In the listing below, find every line containing "recreates" and copy it out.
##### EXTRACTED RECORDS #####
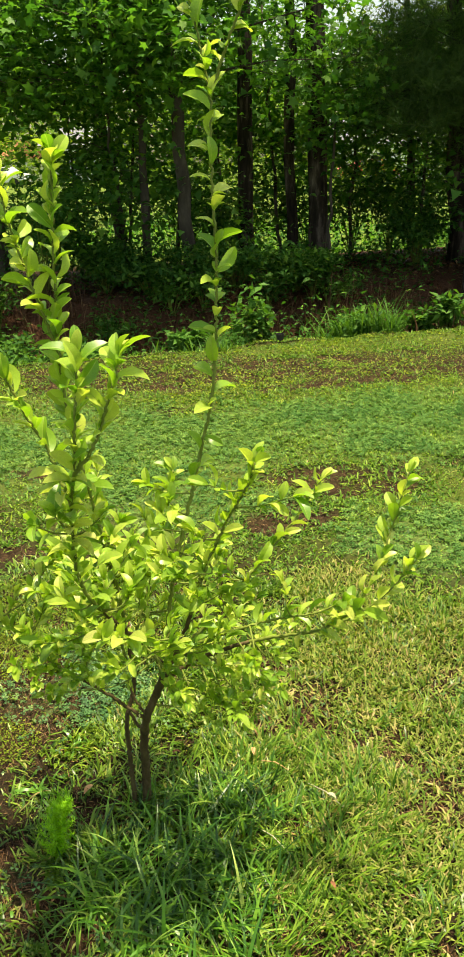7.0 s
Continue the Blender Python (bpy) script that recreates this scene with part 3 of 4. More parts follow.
# leaders and main limbs: points from base to tip, base and tip radius, leaf spacing from a share of the length, leaf size
MAIN_BRANCHES = {
    "trunk": ([(0, 0, -0.02), (0.005, -0.010, 0.11), (0.020, -0.042, 0.245), (0.050, -0.082, 0.345), (0.105, -0.088, 0.478)], 0.0118, 0.0092, None),
    "second_stem": ([(-0.026, -0.012, -0.02), (-0.026, -0.030, 0.15), (-0.022, -0.045, 0.287), (-0.012, -0.01, 0.394), (-0.03, -0.04, 0.66), (-0.068, -0.095, 0.98), (-0.090, -0.10, 1.14), (-0.088, -0.10, 1.35), (-0.080, -0.09, 1.585)], 0.0070, 0.0022, (0.36, 0.057)),
    "side_shoot": ([(-0.090, -0.10, 1.20), (-0.125, -0.12, 1.33), (-0.165, -0.12, 1.46), (-0.185, -0.115, 1.545)], 0.0035, 0.0018, (0.12, 0.057)),
    "front_leader": ([(0.105, -0.088, 0.478), (0.085, -0.16, 0.58), (0.055, -0.26, 0.70), (0.040, -0.35, 0.82), (0.055, -0.395, 0.98), (0.085, -0.43, 1.08), (0.100, -0.44, 1.18), (0.112, -0.44, 1.285)], 0.0062, 0.0020, (0.24, 0.051)),
    "front_shoot": ([(0.085, -0.43, 1.075), (0.125, -0.43, 1.13), (0.150, -0.42, 1.20), (0.172, -0.41, 1.275)], 0.0040, 0.0018, (0.10, 0.052)),
    "left_shoot": ([(0.060, -0.40, 1.00), (0.020, -0.385, 1.09), (-0.010, -0.40, 1.16), (-0.028, -0.43, 1.235)], 0.0040, 0.0018, (0.2, 0.051)),
    "central_shoot": ([(0.105, -0.088, 0.478), (0.110, -0.05, 0.66), (0.148, 0.010, 0.888), (0.168, 0.03, 0.99), (0.192, 0.052, 1.136), (0.199, 0.062, 1.376), (0.191, 0.066, 1.548), (0.188, 0.078, 1.685), (0.165, 0.08, 1.80), (0.135, 0.08, 1.92), (0.115, 0.08, 2.02)], 0.0055, 0.0016, (0.26, 0.057)),
    "forked_shoot": ([(0.188, 0.078, 1.685), (0.222, 0.08, 1.775), (0.258, 0.08, 1.86), (0.275, 0.082, 1.95), (0.283, 0.084, 2.01)], 0.0035, 0.0018, (0.12, 0.050)),
    "right_limb": ([(0.105, -0.088, 0.478), (0.165, -0.14, 0.60), (0.22, -0.17, 0.76), (0.285, -0.195, 0.91), (0.330, -0.215, 0.99), (0.350, -0.224, 1.045)], 0.0065, 0.0020, (0.30, 0.047)),
    "back_limb": ([(0.120, -0.075, 0.50), (0.22, -0.02, 0.62), (0.31, 0.05, 0.73), (0.375, 0.11, 0.82), (0.415, 0.14, 0.885)], 0.0055, 0.0020, (0.35, 0.047)),
    "arm": ([(0.090, -0.085, 0.445), (0.20, -0.09, 0.53), (0.33, -0.085, 0.590), (0.465, -0.077, 0.632), (0.545, -0.03, 0.705), (0.585, 0.05, 0.82), (0.612, 0.10, 0.935)], 0.0060, 0.0018, (0.45, 0.047)),
    "arm_side": ([(0.165, -0.14, 0.575), (0.27, -0.13, 0.625), (0.36, -0.11, 0.655), (0.44, -0.095, 0.672), (0.50, -0.09, 0.70)], 0.0042, 0.0018, (0.40, 0.047)),
    "arm_tip": ([(0.465, -0.077, 0.632), (0.54, -0.07, 0.675), (0.60, -0.06, 0.735), (0.645, -0.05, 0.80)], 0.0032, 0.0016, (0.10, 0.047)),
    "forward_limb": ([(0.100, -0.09, 0.47), (0.130, -0.22, 0.60), (0.160, -0.36, 0.72), (0.175, -0.46, 0.785), (0.165, -0.54, 0.83)], 0.0050, 0.0018, (0.40, 0.044)),
    "low_left_limb": ([(0.045, -0.085, 0.33), (-0.05, -0.12, 0.42), (-0.14, -0.16, 0.50), (-0.22, -0.17, 0.57), (-0.275, -0.16, 0.625)], 0.0050, 0.0016, (0.25, 0.045)),
    "fork_twig": ([(0.050, -0.09, 0.345), (0.020, -0.08, 0.375), (0.005, -0.085, 0.43)], 0.0042, 0.0022, (0.5, 0.034)),
    "link": ([(0.034, -0.062, 0.270), (0.006, -0.052, 0.290), (-0.014, -0.046, 0.318)], 0.0045, 0.0036, None),
    "left_limb": ([(-0.012, -0.01, 0.394), (-0.08, 0.02, 0.52), (-0.17, 0.03, 0.63), (-0.25, 0.05, 0.70)], 0.0042, 0.0016, (0.25, 0.045)),
    "rear_limb": ([(-0.02, -0.01, 0.45), (0.0, 0.10, 0.60), (0.02, 0.18, 0.74), (0.03, 0.22, 0.85)], 0.0042, 0.0016, (0.25, 0.045)),
}
leaf_sites = []     # place, direction, size, rank


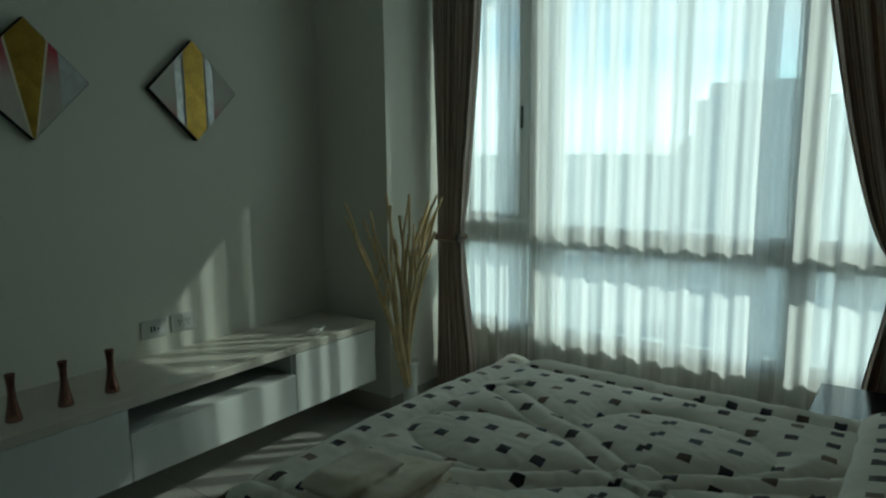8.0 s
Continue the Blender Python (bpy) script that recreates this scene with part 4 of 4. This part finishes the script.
# ---- air conditioner over the canvases ----
ac = thing("air_conditioner", (-0.56, 5.6, 2.2), "white wall-mounted split air conditioner", "air conditioner")
part("body", boxed(XW + 0.002, -0.47, 5.18, 6.0, 2.125, 2.40, bevel=0.03, seg=4), M["plate"], ac, "", True)
part("outlet_flap", boxed(-0.60, -0.478, 5.23, 5.95, 2.115, 2.123, bevel=0.002, seg=1), M["plate"], ac)
part("outlet_slot", boxed(-0.50, -0.468, 5.23, 5.95, 2.138, 2.148), M["gap"], ac)


# ---- outside ----
solid("ground", boxed(-3000, 3000, 9, 4000, -40.2, -40), M["ground"], "distant green and grey city ground far below", kind=STR)


def tower(x0, x1, y0, y1, z1, cols, rows):
    t = thing("apartment_building", ((x0 + x1) / 2, (y0 + y1) / 2, -40), "pale distant apartment tower with rows of windows", "building", "distant towers")
    part("wall", boxed(x0, x1, y0, y1, -40, z1), M["concrete"], t)
    part("roof", boxed(x0 + 2, x1 - 4, y0 + 2, y1 - 2, z1, z1 + 3.5), M["concrete"], t)
    cw, rh = (x1 - x0) / cols, (z1 + 36) / rows
    me = mesh_of("window", boxed(0, cw * 0.62, -0.15, 0.1, 0, rh * 0.55), M["farglass"])
    for i in range(cols):
        for j in range(rows):
            o = new("window", me)
            o.parent = t
            o.matrix_parent_inverse = Matrix.Translation(-t.location)
            o.location = (x0 + cw * (i + 0.19), y0, -36 + rh * (j + 0.25))


tower(-38, -12, 150, 170, 11, 9, 12)
tower(-74, -58, 260, 280, 2, 5, 9)
tower(40, 72, 240, 260, 6, 8, 10)

# ---- floor tiles ----
ts, gp = 0.60, 0.0016
tx0, ty0 = XW, 0.62
tiles = {}
nx = int((XE + 0.15 - tx0) / ts) + 1
ny = int((YN + 0.05 - ty0) / ts) + 1
for i in range(nx):
    for j in range(ny):
        a, b = tx0 + i * ts, min(tx0 + (i + 1) * ts, XE + 0.11)
        c, d = ty0 + j * ts, min(ty0 + (j + 1) * ts, YN + 0.1)
        if b - a < 0.02 or d - c < 0.02 or (b < XC - 0.1 and d < 3.2):
            continue
        key = (round(b - a, 3), round(d - c, 3))
        if key not in tiles:
            tiles[key] = mesh_of("tile", boxed(gp / 2, key[0] - gp / 2, gp / 2, key[1] - gp / 2, -0.01, 0.0, bevel=0.001, seg=1), M["tile"])
        o = new("tile", tiles[key])
        o.parent = floor
        o.location = (a, c, 0)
#####
• **WRITTEN RESPONSE**
Continue the Blender Python (bpy) script that recreates this scene with part 3 of 4. More parts follow.
Continue the Blender Python (bpy) script that recreates this scene with part 4 of 4. This part finishes the script.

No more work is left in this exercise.